India gets more time than China to phase out HFCs
NEW DELHI: India has succeeded in extracting a longer time frame for phasing out hydrofluorocarbon (HFCs) gases as against China and developed countries.
At the 28th Meeting of Parties to the Montreal Protocol in Kigali in Rwanda, 197 countries on Saturday agreed to slash the use of the climate-damaging gases.
Used in refrigerants and air conditioners, HFCs, also known as “super pollutant gases”, have a global warming potential thousand times that of carbon dioxide.
As per the agreement, three different schedules have been set for countries to freeze and then reduce their production and use of HFCs.
Developed countries, led by the US and Europe, will reduce HFC use by 85% by 2036 over a 2011-13 baseline while China, the largest HFC producer, along with other developing countries, will reduce it by 80% by 2045 over a 2020-22 baseline. India, along with Pakistan, Iran and Iraq, will do it by 85% by 2047 over a 2024-26 baseline.
HT had first reported on Monday that India had sought to differentiate China from other developing countries and proposed the three different timelines.
While it had earlier proposed a baseline of 2028-30 for itself, it expressed readiness to move ahead if developed countries and China took earlier actions.
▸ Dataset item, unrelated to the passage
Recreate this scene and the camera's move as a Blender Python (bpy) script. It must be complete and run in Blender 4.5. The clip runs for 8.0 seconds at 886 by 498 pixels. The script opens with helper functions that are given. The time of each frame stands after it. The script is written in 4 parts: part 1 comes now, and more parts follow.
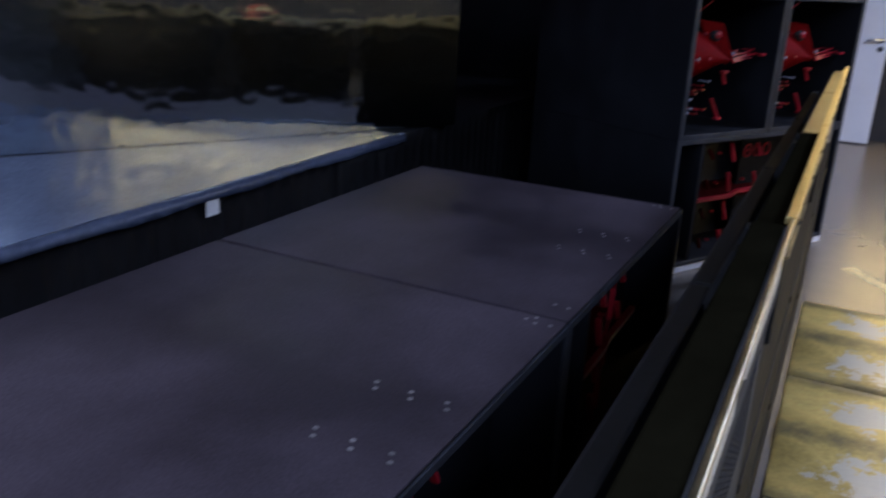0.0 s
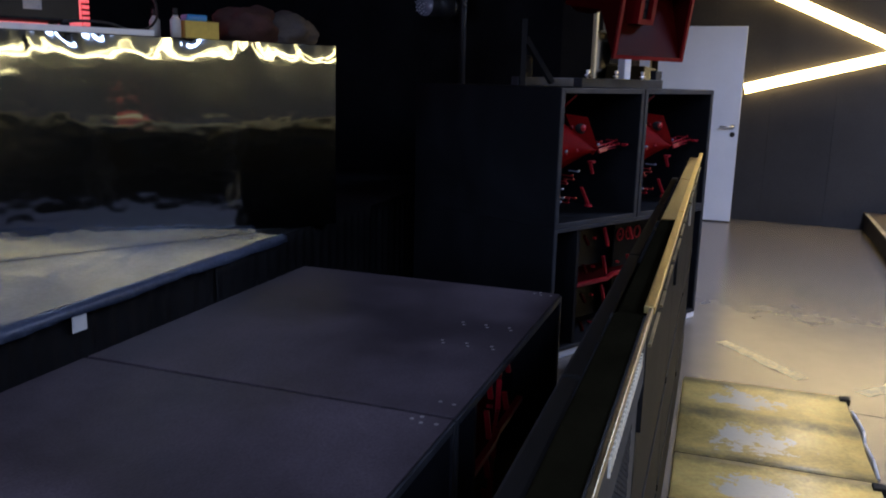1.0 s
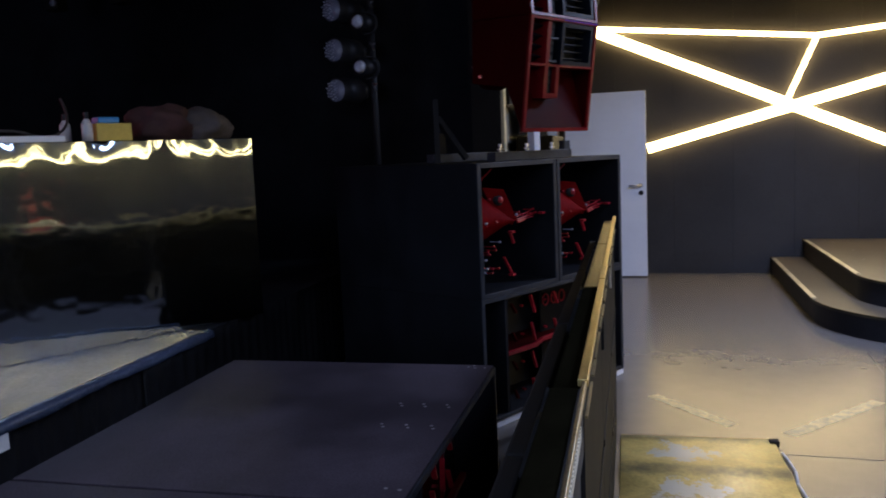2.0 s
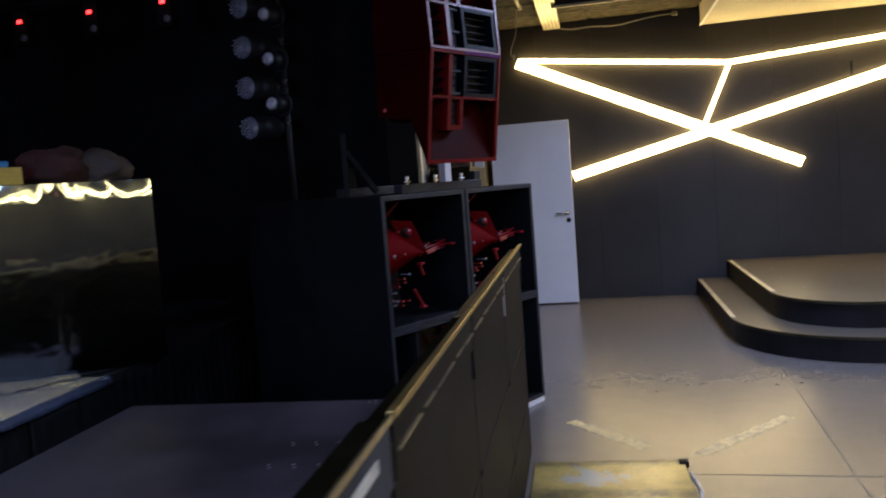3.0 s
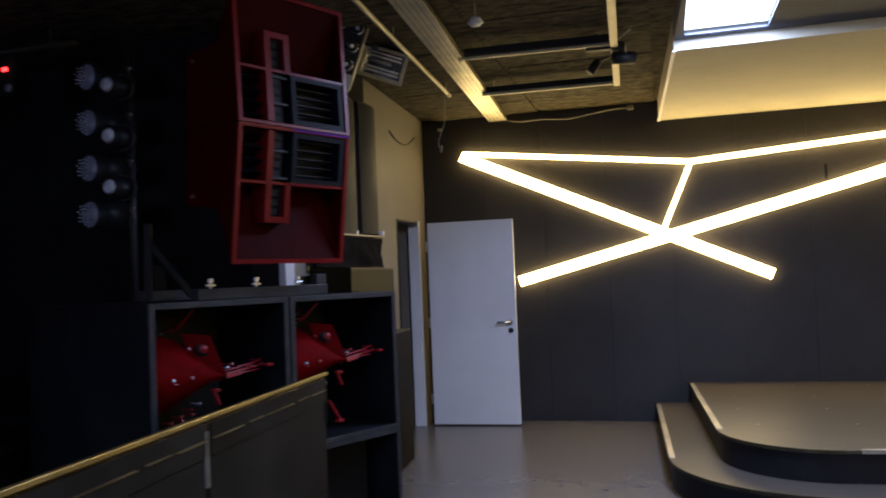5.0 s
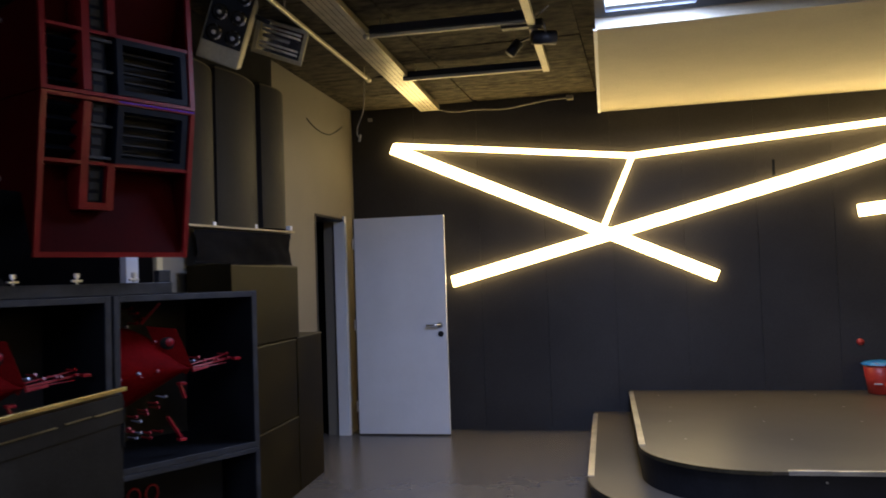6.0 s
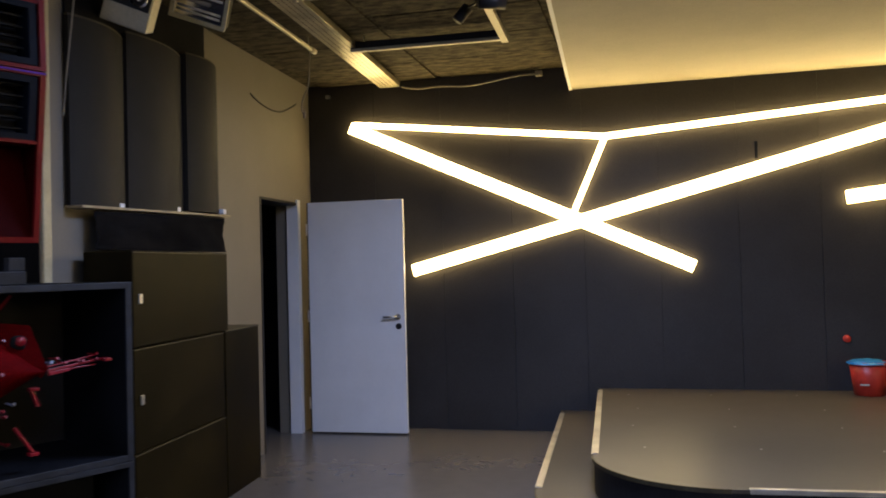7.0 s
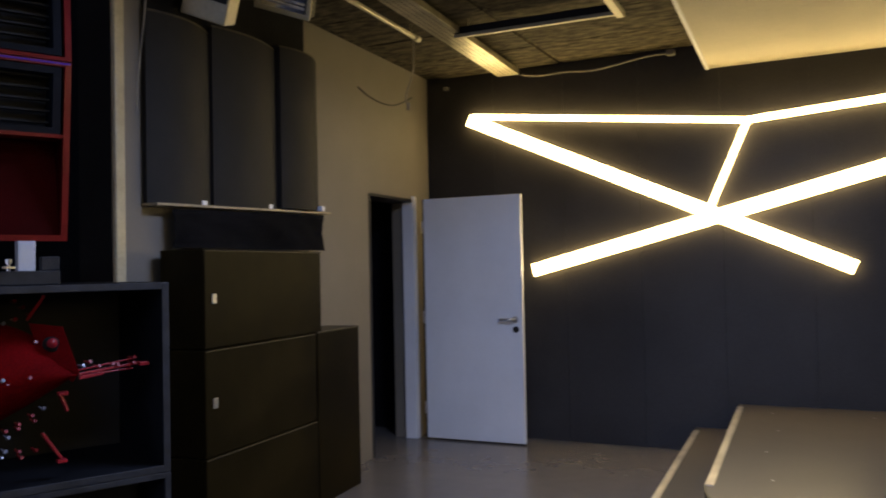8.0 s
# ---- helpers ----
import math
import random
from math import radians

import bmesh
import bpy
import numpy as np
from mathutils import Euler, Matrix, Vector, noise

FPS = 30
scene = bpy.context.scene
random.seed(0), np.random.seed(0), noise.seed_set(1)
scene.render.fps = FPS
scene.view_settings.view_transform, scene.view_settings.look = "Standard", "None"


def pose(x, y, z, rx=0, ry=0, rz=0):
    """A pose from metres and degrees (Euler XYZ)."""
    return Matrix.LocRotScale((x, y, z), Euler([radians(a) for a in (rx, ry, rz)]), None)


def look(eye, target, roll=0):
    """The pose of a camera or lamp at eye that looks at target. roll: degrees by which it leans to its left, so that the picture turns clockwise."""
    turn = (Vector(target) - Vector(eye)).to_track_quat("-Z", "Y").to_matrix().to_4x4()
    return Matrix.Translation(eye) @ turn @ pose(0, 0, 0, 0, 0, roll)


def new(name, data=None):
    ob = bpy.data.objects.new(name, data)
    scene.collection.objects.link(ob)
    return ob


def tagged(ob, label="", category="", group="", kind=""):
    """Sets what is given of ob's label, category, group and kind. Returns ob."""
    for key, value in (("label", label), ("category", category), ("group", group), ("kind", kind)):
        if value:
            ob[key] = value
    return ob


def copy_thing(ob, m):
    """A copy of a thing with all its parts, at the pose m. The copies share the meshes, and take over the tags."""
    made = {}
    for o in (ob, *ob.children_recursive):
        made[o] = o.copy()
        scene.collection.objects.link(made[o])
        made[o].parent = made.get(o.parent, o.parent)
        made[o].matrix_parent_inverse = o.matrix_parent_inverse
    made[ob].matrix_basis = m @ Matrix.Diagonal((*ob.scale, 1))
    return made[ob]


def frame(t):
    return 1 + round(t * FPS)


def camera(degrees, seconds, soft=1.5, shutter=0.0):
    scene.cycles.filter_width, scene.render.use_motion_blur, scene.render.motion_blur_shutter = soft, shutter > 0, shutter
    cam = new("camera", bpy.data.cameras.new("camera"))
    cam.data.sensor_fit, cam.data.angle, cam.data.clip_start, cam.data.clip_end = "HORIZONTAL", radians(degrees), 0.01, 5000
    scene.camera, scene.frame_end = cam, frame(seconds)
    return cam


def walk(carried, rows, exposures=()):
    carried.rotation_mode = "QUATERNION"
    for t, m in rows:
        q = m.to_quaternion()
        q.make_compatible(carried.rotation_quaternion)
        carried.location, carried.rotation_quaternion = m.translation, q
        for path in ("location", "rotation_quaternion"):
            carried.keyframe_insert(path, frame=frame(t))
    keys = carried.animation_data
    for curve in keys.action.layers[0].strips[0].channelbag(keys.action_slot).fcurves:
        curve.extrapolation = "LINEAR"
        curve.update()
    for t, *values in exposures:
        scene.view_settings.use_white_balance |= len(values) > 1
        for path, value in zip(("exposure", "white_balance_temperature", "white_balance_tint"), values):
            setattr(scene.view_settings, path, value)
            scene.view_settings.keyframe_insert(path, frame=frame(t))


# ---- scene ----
cam = camera(57.1, 8.0, soft=1.8, shutter=0.5)
PATH = [
    (0, (1.469, -9.305, 1.403), (0.508, -7.671, 0.766), 2.7),
    (0.5, (1.488, -9.283, 1.415), (0.671, -7.529, 0.908), 2.2),
    (1, (1.496, -9.276, 1.422), (0.733, -7.473, 1.01), 1.4),
    (1.5, (1.501, -9.277, 1.426), (0.785, -7.44, 1.091), 0.0),
    (2, (1.498, -9.312, 1.457), (0.899, -7.419, 1.218), -2.5),
    (2.2, (1.497, -9.339, 1.453), (0.929, -7.436, 1.216), -3.5),
    (3.3, (1.799, -9.104, 1.441), (1.323, -7.166, 1.312), -4.1),
    (3.5, (1.822, -8.978, 1.450), (1.326, -7.043, 1.345), -3.7),
    (4, (1.942, -8.734, 1.468), (1.369, -6.818, 1.458), -3.4),
    (4.5, (2.187, -8.398, 1.445), (1.628, -6.478, 1.502), -3.8),
    (4.7, (2.254, -8.286, 1.439), (1.705, -6.365, 1.507), -3.0),
    (5.8, (2.707, -7.629, 1.42), (2.215, -5.692, 1.5), -2.1),
    (6, (2.741, -7.504, 1.409), (2.259, -5.565, 1.484), -1.9),
    (6.5, (2.859, -7.225, 1.403), (2.372, -5.286, 1.453), -1.6),
    (7, (3.007, -6.931, 1.415), (2.511, -4.994, 1.458), -1.5),
    (7.5, (3.14, -6.623, 1.421), (2.483, -4.734, 1.464), -2.0),
    (8, (3.28, -6.401, 1.416), (2.394, -4.609, 1.464), -1.2),
]
walk(cam, [(t, look(eye, target, roll)) for t, eye, target, roll in PATH], ((0, 0.84), (0.5, 0.68), (1.5, 0.48), (2, 0.42), (3.5, 0.36), (4.5, 0.38), (5.8, 0.05), (6.0, 0.05), (6.5, 0.24), (7, 0.20), (7.5, 0.08), (8, 0.05)))

# ---- light ----
world = bpy.data.worlds.new("world")
scene.world = world
world.use_nodes = True
wn = world.node_tree
sky = wn.nodes.new("ShaderNodeTexSky")
sky.sky_type = "NISHITA"
sky.sun_disc = False
sky.sun_elevation, sky.sun_rotation = radians(35), radians(120)
wn.links.new(sky.outputs[0], wn.nodes["Background"].inputs[0])
wn.nodes["Background"].inputs[1].default_value = 0.10

DAY = (0.48, 0.60, 1.0)


def window_light(name, m, sx, sy, watts, colour=DAY):
    """Daylight from an area lamp set in an opening."""
    lamp = bpy.data.lights.new(name, "AREA")
    lamp.shape, lamp.size, lamp.size_y, lamp.energy, lamp.color = "RECTANGLE", sx, sy, watts, colour
    ob = new(name, lamp)
    ob.matrix_world = m
    return tagged(ob, kind="structure")


SKYLIGHTS = ((2.57, 3.08, -4.0, -2.66), (2.57, 3.08, -7.6, -6.2), (2.57, 3.08, -11.0, -9.6), (2.57, 3.08, -14.2, -12.8))
# unseen skylight, added to brighten the near bin tops
ADDED_SKYLIGHT = (-0.3, 0.7, -11.2, -9.5)
for (x0, x1, y0, y1), watts in zip(SKYLIGHTS, (100, 30, 66, 56)):
    window_light("daylight_skylight", pose((x0 + x1) / 2, (y0 + y1) / 2, 2.965), x1 - x0 - 0.02, y1 - y0 - 0.02, watts)
# lamp of the added, unseen skylight
window_light("daylight_skylight", pose(0.2, -10.35, 3.11), 0.96, 1.66, 34)
# unseen rear window, added as blue fill from behind
window_light("added_rear_daylight", pose(-2.4, -14.95, 1.65, 90, 0, 0), 4.0, 1.7, 70)


# ---- materials ----
def mat(name, base, rough=0.6, metal=0.0, var=0.25, scale=8.0, bump=0.15, bscale=60.0, rvar=0.1, spec=0.5, coat=0.0, stretch=(1, 1, 1), base2=None, island=0.0):
    """Painted or raw surface: patches and fine grain in colour, gloss and relief."""
    m = bpy.data.materials.new(name)
    m.use_nodes = True
    n, l = m.node_tree.nodes, m.node_tree.links
    b = n["Principled BSDF"]
    tc = n.new("ShaderNodeTexCoord")
    mp = n.new("ShaderNodeMapping")
    mp.inputs["Scale"].default_value = stretch
    l.new(tc.outputs["Object"], mp.inputs[0])
    big = n.new("ShaderNodeTexNoise")
    big.inputs["Scale"].default_value, big.inputs["Detail"].default_value, big.inputs["Roughness"].default_value = scale * 0.25, 6, 0.62
    fine = n.new("ShaderNodeTexNoise")
    fine.inputs["Scale"].default_value, fine.inputs["Detail"].default_value = bscale, 4
    l.new(mp.outputs[0], big.inputs["Vector"])
    l.new(mp.outputs[0], fine.inputs["Vector"])
    ramp = n.new("ShaderNodeValToRGB")
    lo = base2 or tuple(c * (1 - var) for c in base)
    hi = base if base2 else tuple(min(1, c * (1 + var)) for c in base)
    ramp.color_ramp.elements[0].position, ramp.color_ramp.elements[1].position = 0.36, 0.66
    ramp.color_ramp.elements[0].color, ramp.color_ramp.elements[1].color = (*lo, 1), (*hi, 1)
    l.new(big.outputs[0], ramp.inputs[0])
    mix = n.new("ShaderNodeMix")
    mix.data_type, mix.blend_type = "RGBA", "OVERLAY"
    mix.inputs[0].default_value = min(0.5, var * 1.2)
    l.new(ramp.outputs[0], mix.inputs[6])
    l.new(fine.outputs[0], mix.inputs[7])
    l.new(mix.outputs[2], b.inputs["Base Color"])
    mr = n.new("ShaderNodeMapRange")
    mr.inputs[3].default_value, mr.inputs[4].default_value = max(0.02, rough - rvar), min(1, rough + rvar)
    l.new(big.outputs[0], mr.inputs[0])
    l.new(mr.outputs[0], b.inputs["Roughness"])
    b.inputs["Metallic"].default_value = metal
    b.inputs["Specular IOR Level"].default_value = spec
    b.inputs["Coat Weight"].default_value = coat
    if bump:
        bp = n.new("ShaderNodeBump")
        bp.inputs["Strength"].default_value, bp.inputs["Distance"].default_value = bump, 0.004
        l.new(fine.outputs[0], bp.inputs["Height"])
        l.new(bp.outputs[0], b.inputs["Normal"])
    return m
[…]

China had agreed to an early baseline of 2020-22, but wanted other developing countries to follow the same baseline.
Developed countries, through the protocol’s funding channels, tried to incentivise an early phase-out for the developing nations by proposing an energy efficiency fund for early adopters.
Calling it a pressure tactic, India objected to this and suggested that it either be extended to the other developing countries that favour a later baseline or be scrapped altogether. India proposed a revised roadmap on the final day which was supported by various developing countries. The agreement was finally reached after several meetings between the US, India and other countries.
India also announced domestic action on HFC-23 (trifluoro-methane), a super greenhouse gas produced as a by-product of HCFC-22 (chloro-difluoro-methane), the most commonly used refrigerant in India. Under the new domestic law, India has mandated its manufacturers to capture and incinerate HFC-23 so that it is not released into the atmosphere. This action will eliminate the release of HFC-23 equivalent to about 100 million tonne of CO2 emissions over the next 15 years. Experts have welcomed the deal and hope that industries, especially in China, would start replacing HFCs with “a new generation of climate-friendly and energy-efficient alternatives”.